In a brave move, an hour-long news conference for Nate Parker’s Birth of a Nation was held during the Toronto Film Festival Sunday. While most promotion and press for the film has been halted since the resurfacing of the 1999 rape accusation against the actor and director, all was fair game this past weekend. That is, until Parker sidestepped a question that’s been on most of our minds.
According to The Huffington Post, “New York Times reporter Cara Buckley asked whether Parker felt he should apologize to his alleged rape victim, who took her own life in 2012.” And to that question, he responded:
“I’ve addressed this a few times, and I’m sure I’ll address it again.
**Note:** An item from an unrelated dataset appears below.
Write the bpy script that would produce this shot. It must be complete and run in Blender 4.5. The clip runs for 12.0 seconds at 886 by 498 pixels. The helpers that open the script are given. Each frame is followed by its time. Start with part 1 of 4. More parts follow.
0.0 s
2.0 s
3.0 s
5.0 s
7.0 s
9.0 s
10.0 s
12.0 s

This is a forum for the film. This is a forum for the other people that are sitting on the stage. It’s not mine. I don’t own it. It does not belong to me, so I definitely don’t want to hijack this movie. I do want to make sure we are honoring this film.”
That intention is all well and good, but we’d be remiss if we didn’t point out the fact that, yet again, Parker refused to do what many of us consider a necessary penance in this situation: apologize.
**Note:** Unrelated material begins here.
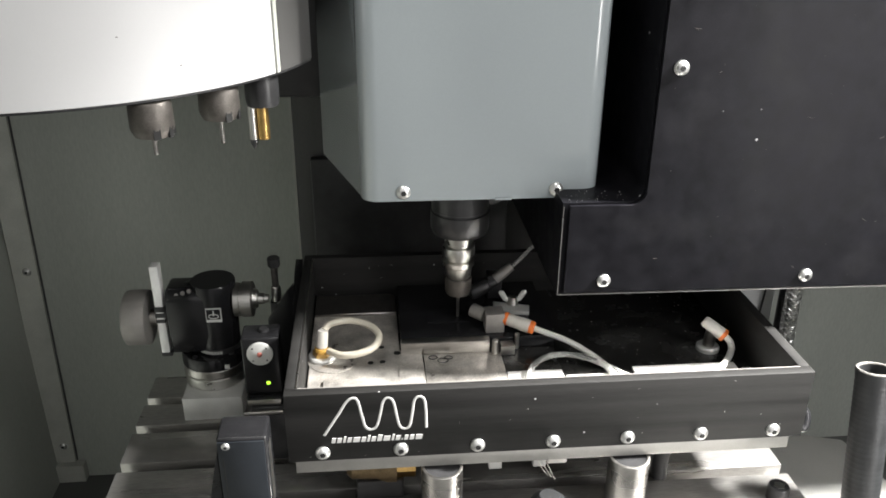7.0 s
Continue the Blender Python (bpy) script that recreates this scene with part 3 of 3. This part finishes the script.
part("handle", box(-0.1385, -0.1305, 0.1870, 0.1990, 0.0570, 0.1500, 0.0008), HANDLE, spin, "flat aluminium handle bar")
for z0, z1 in ((0.1022, 0.1078), (0.0905, 0.0942)):
    part("handle_band", box(-0.1390, -0.1300, 0.1862, 0.1922, z0, z1, 0.0004), DARK, spin, "dark band on the handle")
part("handle_hub", rod((-0.1392, 0.1940, 0.0985), (-0.1270, 0.1940, 0.0985), 0.0075), DARK, spin)
part("handle_end", box(-0.1390, -0.1288, 0.1878, 0.1952, 0.0525, 0.0568, 0.0006), DARK, spin)
part("knob_shaft", rod((-0.1470, AY, 0.0900), (-0.1280, AY, 0.0900), 0.0080), STEEL, spin)
knob = lathe((-0.1700, AY, 0.0900), (-0.1470, AY, 0.0900), [(0, 0.0240), (0.06, 0.0262), (0.12, 0.0270), (0.90, 0.0270), (0.96, 0.0262), (1, 0.0235)], 90)
for v in knob.verts:
    d = Vector((0, v.co.y - AY, v.co.z - 0.0900))
    if d.length > 0.0266 and int(round(math.degrees(math.atan2(d.y, d.z)) / 4)) % 2:
        v.co -= d.normalized() * 0.0004
part("knob", knob, BEAD, spin, "knurled steel knob")
part("logo_frame", box(AX - 0.0052, AX + 0.0092, 0.1785, 0.1800, 0.0940, 0.1085, 0), PRINT, spin, "small white printed mark")
part("logo_panel", box(AX - 0.0045, AX + 0.0085, 0.1782, 0.1784, 0.0970, 0.1078, 0), SATIN, spin)
part("logo_ring", pipe([(AX + 0.002 + 0.0046 * math.cos(k * 0.5236), 0.1780, 0.1005 + 0.0022 * math.sin(k * 0.5236)) for k in range(13)], 0.0004, 6, 3), PRINT, spin)
part("logo_bar", box(AX + 0.0016, AX + 0.0026, 0.1778, 0.1781, 0.1010, 0.1065), PRINT, spin)
part("flange_mark", box(AX + 0.0085, AX + 0.0130, 0.1695, 0.1712, 0.0470, 0.0510), PRINT, spin)
part("collet_chuck", lathe((-0.0655, AY, 0.1060), (-0.0480, AY, 0.1060), [(0, 0.0165), (0.28, 0.0165), (0.30, 0.0150), (0.40, 0.0150), (0.42, 0.0175), (0.95, 0.0175), (1, 0.0165)], 40), STEEL, spin, "steel collet chuck")
part("chuck_face", lathe((-0.0479, AY, 0.1060), (-0.0440, AY, 0.1060), [(0, 0.0100), (1, 0.0090)], 32), BRIGHT, spin)
part("arbor", lathe((-0.0439, AY, 0.1060), (-0.0330, AY, 0.1060), [(0, 0.0055), (0.55, 0.0055), (0.60, 0.0042), (0.95, 0.0042), (1, 0.0030)], 24), BRIGHT, spin)

pin = thing("locating_pin", (-0.0314, 0.2210, 0.09), "dark locating pin with a round knob", "locating pin", rides=True)
part("knob", lathe((-0.0285, 0.2210, 0.1310), (-0.0285, 0.2210, 0.1405), [(0, 0.0056), (0.1, 0.0062), (0.9, 0.0062), (1, 0.0052)], 28), DARK, pin)
part("shaft", rod((-0.0285, 0.2210, 0.1090), (-0.0285, 0.2210, 0.1309), 0.0033), HOLDER, pin)
part("sleeve", lathe((-0.0285, 0.2210, 0.0930), (-0.0285, 0.2210, 0.1089), [(0, 0.0048), (0.9, 0.0048), (1, 0.0040)], 24), STEEL, pin)
part("socket", box(-0.0345, -0.0225, 0.2150, 0.2270, 0.0600, 0.0929, 0.0010), DARK, pin)

gusset = thing("side_bracket", (-0.02, 0.17, -0.005), "black bracket plate beside the tray", "bracket", rides=True)
part("web", prism([(0.130, -0.0048), (0.238, -0.0048), (0.238, 0.130), (0.215, 0.126), (0.160, 0.098), (0.130, 0.092)], "x", -0.0085, -0.0015, 0.0008), SATIN, gusset)
part("rear_plate", prism([(-0.036, -0.0048), (-0.0090, -0.0048), (-0.0090, 0.120), (-0.016, 0.112), (-0.036, 0.082)], "y", 0.2000, 0.2060, 0.0008), SATIN, gusset)

sensor = thing("tool_sensor", (-0.03, 0.12, -0.005), "black tool sensor box with round steel dial and green light", "sensor", rides=True)
part("housing", box(-0.0470, -0.0140, 0.1050, 0.1300, 0.0600, 0.1180, 0.0022, seg=3), SATIN, sensor)
dial = part("dial", lathe((-0.0310, 0.1049, 0.1030), (-0.0310, 0.1028, 0.1030), [(0, 0.0112), (0.8, 0.0112), (1, 0.0105)], 40), DULLALU, sensor, "round aluminium dial")
part("dial_boss", lathe((-0.0310, 0.1027, 0.1030), (-0.0310, 0.1010, 0.1030), [(0, 0.0024), (1, 0.0018)], 20), RED, dial)
for a in (45, 135, 225, 315):
    part("dial_screw", lathe((-0.0310 + 0.0085 * math.cos(radians(a)), 0.1027, 0.1030 + 0.0085 * math.sin(radians(a))),
                             (-0.0310 + 0.0085 * math.cos(radians(a)), 0.1024, 0.1030 + 0.0085 * math.sin(radians(a))), [(0, 0.0008), (1, 0.0008)], 8), HOLE, dial)
part("indicator", lathe((-0.0262, 0.1049, 0.0722), (-0.0262, 0.1038, 0.0722), [(0, 0.0019), (1, 0.0012)], 16), LED, sensor, "lit green indicator")
part("top_button", lathe((-0.0280, 0.1180, 0.1181), (-0.0280, 0.1180, 0.1205), [(0, 0.0045), (1, 0.0038)], 20), DARK, sensor)
part("plinth", box(-0.0460, -0.0150, 0.1000, 0.1450, 0.0520, 0.0598, 0.0012), SATIN, sensor)
part("plinth_edge", box(-0.0450, -0.0160, 0.0985, 0.0999, 0.0530, 0.0585, 0.0005), STEEL, sensor)
part("stand", box(-0.0420, -0.0120, 0.0950, 0.1400, -0.0048, 0.0518, 0.0015), DARK, sensor)
part("stand_rod", rod((-0.048, 0.0930, 0.0490), (-0.014, 0.0930, 0.0490), 0.0020), HOLDER, sensor)

junction = thing("control_box", (-0.02, -0.01, -0.005), "dark blue-black metal control box with a corner screw", "control box", rides=True)
part("body", box(-0.0435, -0.0085, -0.0390, -0.0120, -0.0048, 0.1238, 0.0025, seg=3), SATIN, junction)
part("face_plate", box(-0.0425, -0.0100, -0.0405, -0.0391, -0.0040, 0.1215, 0.0005), NAVY, junction)
part("flared_side", prism([(-0.0436, 0.1130), (-0.0436, -0.0046), (-0.0640, -0.0046), (-0.0625, 0.0200), (-0.0520, 0.0740)], "y", -0.0380, -0.0350, 0.0006), SATIN, junction, "slanting sheet side")
part("face_groove", box(-0.0395, -0.0388, -0.0409, -0.0404, 0.0, 0.1080), HOLE, junction)
button_screw(junction, (-0.0366, -0.0406, 0.1183), 0.0030)
part("side_label", box(-0.0084, -0.0080, -0.0330, -0.0240, 0.060, 0.112), STEEL, junction, "pale side label")

# ---- legs and pipework under the tray ----
for x in (0.1195, 0.2725):
    leg = thing("standoff_tube", (x, 0.004, -0.005), "bright hollow steel standoff tube under the tray edge", "standoff tube", "standoff tubes", rides=True)
    part("tube", hollow((x, 0.0040, -0.0048), (x, 0.0040, 0.0546), 0.0165, 0.0022, 0.5, 48), STEEL, leg)
    part("bore", lathe((x, 0.0040, 0.0290), (x, 0.0040, 0.0534), [(0, 0.0142), (1, 0.0142)], 40), DARK, leg, "dark bore")
for x in (0.03, 0.335):
    for y in (0.10, 0.20):
        foot = thing("support_block", (x, y, -0.005), "dark support block under the base plate", "support block", "support blocks", rides=True)
        part("block", box(x - 0.012, x + 0.012, y - 0.012, y + 0.012, -0.0048, 0.0548, 0.001), DARK, foot)

valve = thing("air_valve", (0.08, 0.05, -0.005), "tarnished brass valve and pipe under the tray", "valve", rides=True)
part("body", lathe((0.0420, 0.045, 0.0260), (0.0840, 0.045, 0.0260), [(0, 0.008), (0.1, 0.012), (0.6, 0.013), (0.8, 0.016), (1, 0.016)], 24), DULLBRASS, valve)
part("hex", lathe((0.0842, 0.045, 0.0260), (0.1000, 0.045, 0.0260), [(0, 0.0125), (1, 0.0125)], 6), BRASS, valve)
part("pipe", lathe((0.1002, 0.045, 0.0280), (0.2300, 0.045, 0.0280), [(0, 0.0060), (1, 0.0060)], 20), DARK, valve)
for x in (0.110, 0.162, 0.200):
    part("pipe_clip", box(x, x + 0.011, 0.032, 0.0385, 0.0240, 0.0320, 0.0006), DULLALU, valve)
part("foot", box(0.0500, 0.0900, 0.035, 0.055, -0.0048, 0.0150, 0.002), DARK, valve)
knobv = thing("valve_knob", (0.2050, -0.012, -0.005), "round black knob with frayed wires above it", "knob", rides=True)
part("knob", lathe((0.2050, -0.010, -0.0048), (0.2050, -0.010, 0.0300), [(0, 0.012), (0.5, 0.017), (0.8, 0.015), (1, 0.008)], 28), RUBBER, knobv)
conn = thing("terminal_connector", (0.208, 0.03, 0.03), "pale plastic terminal connector with loose wires", "connector", rides=True)
part("body", box(0.1930, 0.2260, 0.020, 0.034, 0.0420, 0.0546, 0.0010), BRASS, conn)
part("clip", box(0.2080, 0.2240, 0.0150, 0.0199, 0.0410, 0.0480, 0.0006), FITTING, conn)
for k in range(3):
    part("wire", pipe([(0.200 + 0.003 * k, 0.019, 0.043), (0.203 + 0.003 * k, 0.014, 0.038), (0.2075 + 0.003 * k, 0.010, 0.033 - 0.002 * k)], 0.0004, 6, 4), FITTING, conn)
elb = thing("pipe_elbow", (0.345, 0.05, -0.005), "dark pipe elbow under the tray", "pipe elbow", rides=True)
part("elbow", pipe([(0.318, 0.045, -0.0045), (0.318, 0.045, 0.020), (0.324, 0.045, 0.032), (0.336, 0.045, 0.036), (0.352, 0.045, 0.036)], 0.0070), DARK, elb)

bolt = thing("table_bolt", (0.411, 0.010, -0.005), "dark socket cap bolt in the machine table", "bolt", rides=True)
part("cap", lathe((0.411, 0.010, -0.0048), (0.411, 0.010, 0.0085), [(0, 0.0092), (0.85, 0.0092), (1, 0.0082)], 32), DARK, bolt)
part("socket", lathe((0.411, 0.010, 0.0084), (0.411, 0.010, 0.0088), [(0, 0.0048), (1, 0.0048)], 6), BRIGHT, bolt)

# ---- hoses ----
duct = thing("suction_hose", (0.460, -0.020, -0.10), "thick ribbed black hose with a chip-dusted open end", "hose")
prof = [(0, 0.0150)]
for k in range(46):
    u = 0.004 + k * 0.0212
    prof += [(u, 0.0143), (u + 0.008, 0.0146), (u + 0.014, 0.0146)]
prof += [(0.985, 0.0150), (1, 0.0148), (1, 0.0122), (0.88, 0.0118)]
top, foot = Vector((0.4570, 0.020, 0.1215)), Vector((0.4600, -0.020, -0.0998))
up = (top - foot).normalized()
part("hose", lathe(foot, top, prof, 40), RUBBER, duct)
tilt = up.to_track_quat("Z", "Y")
part("dusty_rim", pipe([top + tilt @ Vector((0.0135 * math.cos(k * 0.5236), 0.0135 * math.sin(k * 0.5236), 0.0004)) for k in range(13)], 0.0013, 8, 4), CHIPS, duct, "pale dust on the rim")
part("chips", lathe(top - up * 0.027, top - up * 0.022, [(0, 0.0117), (1, 0.0117)], 32), CHIPS, duct)

braid = thing("braided_hose", (0.665, 0.50, -0.40), "braided steel hose hanging before the back wall", "hose")
part("core", pipe([(0.668, 0.50, 0.35), (0.669, 0.50, 0.10), (0.672, 0.50, -0.12), (0.690, 0.50, -0.399)], 0.0098, 20, 16), STEEL, braid)
for s in (-1, 1):
    for k in range(6):
        pts = []
        for i in range(80):
            z = 0.15 - i * 0.005
            xx = 0.669 + 0.003 * ((0.10 - z) / 0.22) if z > -0.12 else 0.672 + 0.018 * ((-0.12 - z) / 0.279)
            a = s * i * 0.62 + k * 1.0472
            pts.append((xx + 0.0100 * math.cos(a), 0.50 + 0.0100 * math.sin(a), z))
        part("braid", pipe(pts, 0.0017, 5, 2), SCREW, braid)
conduit = thing("conduit", (0.642, 0.52, -0.40), "thin dark conduit beside the braided hose", "conduit")
part("pipe", pipe([(0.664, 0.52, 0.35), (0.665, 0.52, 0.0), (0.668, 0.52, -0.20), (0.674, 0.52, -0.399)], 0.0055, 14), DARK, conduit)
panel = thing("pale_panel", (0.60, 0.565, -0.40), "pale grey sheet panel on the back wall", "panel")
part("sheet", box(0.50, 0.680, 0.566, 0.5745, -0.399, 0.40, 0.001), WHITE, panel)
part("cable", pipe([(0.668, 0.561, 0.20), (0.662, 0.561, -0.08), (0.644, 0.561, -0.30)], 0.0016, 8), DARK, panel)
crumple = thing("cable_loop", (0.42, 0.03, 0.066), "crumpled shiny black cable loop at the tray corner", "cable", rides=True)
part("cable", pipe([(0.4135, 0.010, 0.0730), (0.4190, 0.008, 0.0700), (0.4230, 0.014, 0.0780), (0.4200, 0.022, 0.0850), (0.4240, 0.030, 0.0790), (0.4190, 0.032, 0.0700), (0.4135, 0.028, 0.0720)], 0.0036, 12, 8), SATIN, crumple)


def motions():
    for ob in RIDERS:
        x, y, z = ob.location
        walk(ob, [(t, pose(x + dx, y + dy, z)) for t, dx, dy in SLIDE])
    x, y, z = holder.location
    walk(holder, [(k / 10, pose(x, y, z, 0, 0, -80 * k)) for k in range(161)])


motions()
When Variety first brought the rape accusation and subsequent trial back to life again one month ago, Parker’s first response was one of defensiveness, harping on the fact that 17 years ago, he experienced a very painful moment in his life, with no acknowledgement of what his accuser was put through as a result of his actions, whether legally defined as rape or not. When news of his accuser’s suicide came to light a few days later, there was a greater air of remorse, yet the closest he came to any admission of wrongdoing was saying, “I look back on that time, my indignant attitude and my heartfelt mission to prove my innocence with eyes that are more wise with time. I see now that I may not have shown enough empathy even as I fought to clear my name. Empathy for the young woman and empathy for the seriousness of the situation I put myself and others in.”
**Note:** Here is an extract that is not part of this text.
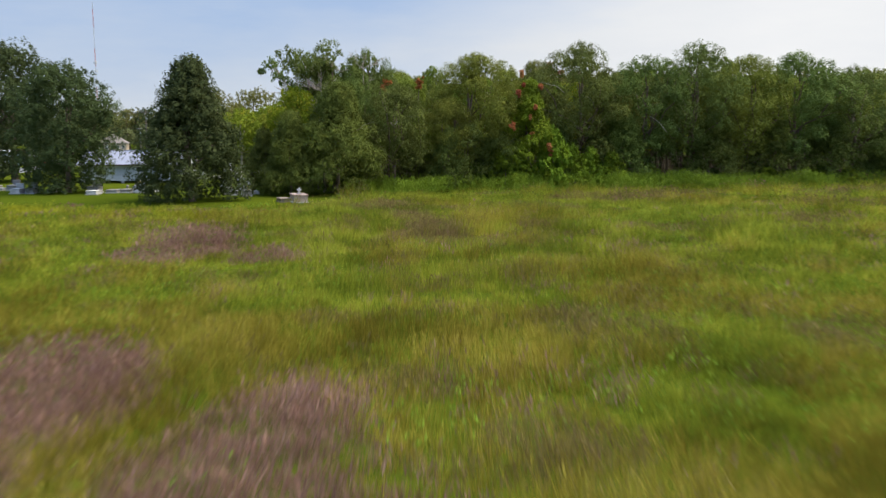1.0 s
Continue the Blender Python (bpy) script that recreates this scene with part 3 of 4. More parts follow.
# a small tree gone brown among the green crowns
gd = np.random.default_rng(64)
brown = thing("dead_tree", "small dead tree with clinging brown leaves", "tree", pose(6.8, 133.0, 0), WOOD)
part("trunk", trunk_mesh(gd, 13.6, 0.14, 0.01, BARK_DEAD)[0], BARK_DEAD, brown)
for i in range(9):
    a, z = i * 2.4, 9.5 + 0.35 * i
    part("limb", limb_mesh(gd, (0, 0, z), (math.cos(a) * 1.1, math.sin(a) * 1.1, z + 1.6), 0.04, BARK_DEAD, 5, 4), BARK_DEAD, brown)
part("crown", mesh_np("crown", *crown_leaves(gd, [(np.array([0.5 * math.cos(i * 2.4), 0.5 * math.sin(i * 2.4), 10.8 + 0.45 * i]), 0.75) for i in range(7)], 9, 16, 0.34, 0.09), LEAF_DEAD), LEAF_DEAD, brown, "clinging brown leaves")
# tall trees behind the brick house
gh = np.random.default_rng(71)
for i in range(13):
    plant(FAR, ("house_oak", "house_oak", "oak", "house_oak")[i % 4], float(-200 + i * 9 + gh.uniform(-3, 3)), float(gh.uniform(392, 420)), gh.uniform(17, 22), gh.uniform(7, 9.5))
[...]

But empathy and an apology are not one in the same, and in refusing to do the latter, Parker has only shown he is still on that same heartfelt mission to prove his innocence. Even if in Parker’s mind (and the eyes of the law) he’s innocent, apologizing for what he put his accuser through during the two-year span between the 1999 incident and the 2001 trial doesn’t make him any more guilty than he already is in the court of public opinion. It’s not enough to say “no one who calls himself a man of faith should even be in that situation” or “there are wounds that neither time nor words can heal.” “I’m sorry” is a good place to start and Parker hasn’t come anywhere close to uttering that humble phrase.
Birth of a Nation has already been hijacked; it’s too late to pretend the past transgressions of Parker and his co-writer Jean Celestin won’t leave a permanent scar on this film, much like they did their accuser. Until Parker can apologize for that and openly recognize the pain his accuser endured as a direct result of his actions rather than an obscure turn of events, most of us will continue to have the same amount of empathy for him today as he had for his alleged victim in 1999: none.